The goal of any marketing effort, aside from obviously gaining clients, should be to make the most of the money spent on getting more customers, and the overall marketing strategy. Ensure that you have a way to measure the effectiveness of anything you do to get clients. Doing this will also provide a means to determine if you’re meeting short-term objectives and help calculate annual return on investment.
Planning and establishing a way of doing things is also known as operational order. This is important because it helps guide the decision-making process. Here are some variables to keep in mind as you plan.
Customer acquisition cost (CAC)
CAC helps reveal your average cost of gaining new customers. This information is also used to determine how much of an investment your company is making to attract clients on a monthly, quarterly, semi-annual or annual basis. This is important because it affects the bottom line. The lower the cost to acquire customers, the more money you make.
Customer life cycle
The customer life cycle is a term used to describe the progression of steps a customer goes through when considering, purchasing, using, and maintaining loyalty to a product or service. You must be aware of the costs associated with influencing a customer to buy your product and/or service and maintain that relationship. It’s a big part of your customer life cycle and affects your bottom line.
Return on Investment (ROI)
The costs your company incurs to land a client, which can include anything from packaging to marketing materials, commercials, and web sites are just one half of the investment part of ROI. The return is when a client purchases a product or service. How much they spend and what products they buy will provide a clear impression of the effectiveness of a company strategy.
Measuring ROI is one of the most effective ways of ensuring that a marketing campaign or anything associated with marketing is working. Comparing customer acquisition costs (CAC) against sales is a good way to estimate your ROI. It’s important for internal or external marketing teams to inform you about how they will measure the success of any campaign before that campaign is launched. If they don’t do this, you need to ask. Your ability to measure determines if your money is being well spent.
Examine data and measure performance
Data measurements help companies compare expected results to actual results, and influence adjustments when necessary. In order to answer questions about improving sales, marketing strategies, and customer acquisition, these things need to be measured in some form or another.
For example, what are your sales for the year, and the last four quarters?

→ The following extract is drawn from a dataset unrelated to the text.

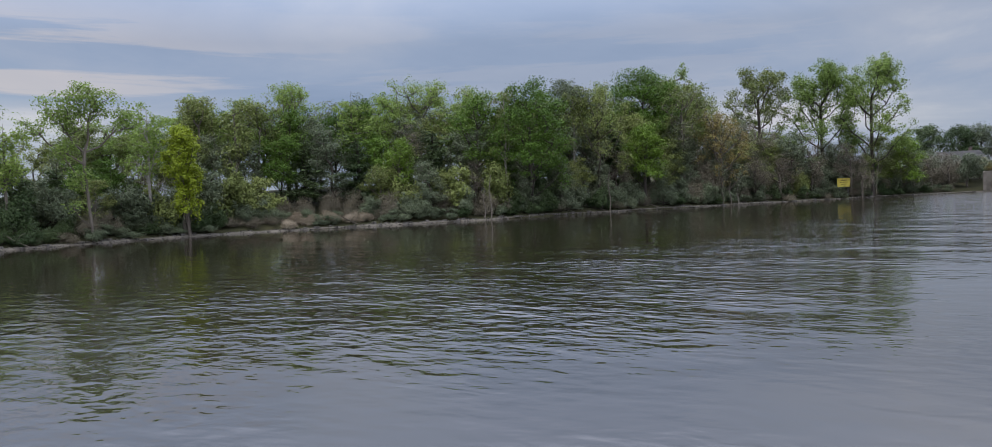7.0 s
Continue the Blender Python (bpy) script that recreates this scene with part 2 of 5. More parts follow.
    # long low waves on the open reaches
    broad = noise_tex(t, mapped(t, tc, (0.16, 0.34, 1), (1, 7, 0), (0, 0, 0.15)), 1.0, 2, 0.5)
    reachy = spread(reach.outputs["Value"], 0.0, 200.0, ((0, 0.0), (24, 0.02), (45, 0.22), (90, 0.50), (200, 0.60)))
    h = maths(t, "ADD", h, maths(t, "MULTIPLY", maths(t, "MULTIPLY", broad, reachy), maths(t, "SUBTRACT", open_water, maths(t, "MULTIPLY", below_dam, 0.55))))
    blur = spread(reach.outputs["Value"], 0.0, 200.0, ((0, 0.012), (40, 0.02), (90, 0.05), (200, 0.07)))
    link(t, maths(t, "ADD", blur, maths(t, "MULTIPLY", maths(t, "MULTIPLY", below_dam, blur), 1.6)), b.inputs["Roughness"])
    bn = node(t, "ShaderNodeBump", Strength=1.0, Distance=1.0)
    link(t, h, bn.inputs["Height"])
    link(t, bn.outputs[0], b.inputs["Normal"])
    link(t, bn.outputs[0], b.inputs["Coat Normal"])
    link(t, maths(t, "MULTIPLY", below_dam, spread(reach.outputs["Value"], 0.0, 200.0, ((0, 0.25), (20, 0.5), (40, 1.0), (200, 1.0)))), b.inputs["Coat Weight"])
    b.inputs["Coat Roughness"].default_value, b.inputs["Coat IOR"].default_value = 0.06, 2.1
    return m


M_WATER = water_material()
M_GROUND = material("bank_soil", (0.022, 0.025, 0.011), (0.055, 0.053, 0.027), 0.25, 0.95, 0.05, 14)
M_BARK = material("grey_bark", (0.07, 0.06, 0.05), (0.17, 0.15, 0.125), 3.0, 0.9, 0.02, 6, stretch=(1, 1, 0.3))
M_BARK_DARK = material("dark_bark", (0.035, 0.03, 0.026), (0.09, 0.078, 0.068), 3.0, 0.9, 0.02, 6, stretch=(1, 1, 0.3))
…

What marketing strategies did you use and how much did they cost? What were your customer acquisition costs for the year and the last four quarters? While numbers aren’t the sole reason for a company to move in a certain direction, it helps leadership confirm the current path is effective, or that a new direction is required.
Marketing plans and flexibility
All companies strive to have a proven and consistent strategy to earn revenue, but the most successful are those who don’t rest on the accomplishments of the past. A marketing plan remains effective if data is examined consistently – especially if a company is successful.
You don’t take your hands off the wheel when you’re driving a car just because it’s going straight ahead. Constant corrections and vigilance are key. Checking data, coupled with reliable employees can identify trends that work well, but also reveal situations that require minimal correction if you catch them early.
An organization’s marketing KPIs and plan should be established through extensive examination of data, and input from employees and leaders. The plan must be interactive and have some flexibility built-in; changing as needs or as the organization require. Success lies in strong internal collaborations that help companies anticipate and navigate challenges, and meet objectives. In other words, numbers are good, but the people involved need to be able to speak frankly to one another about what works and what doesn’t. This combination is the foundation of most successful organizations.
People power is the single most important component
Companies often have a good portion of what’s needed to make them successful in relation to staff, and tools. Using the experience of the staff is a highly effective way to learn what is most important in building a good business and practices. Leaders who trust the knowledge and experience of staff members make their teams feel valued and important to the success of the company. Strong working relationships are the most significant component, and high performance the byproduct.
Some leaders fear that making employees feel valued may influence them in asking for a raise. If this is the case, it requires some consideration on the part of the leader. It makes business and financial sense to reward those whose impact improves the business. In the long-term, it’s a cost-saving to keep a valuable employee rather than spend time and money to hire another who may or may not be as effective.
Training staff before they begin to add value to your company takes time and affects your bottom line. High turnover is also one of the single most important causes of product and service inconsistency, which lead to loss of revenue. Keep and reward good employees. It’s the hallmark of an exceptional and profitable company.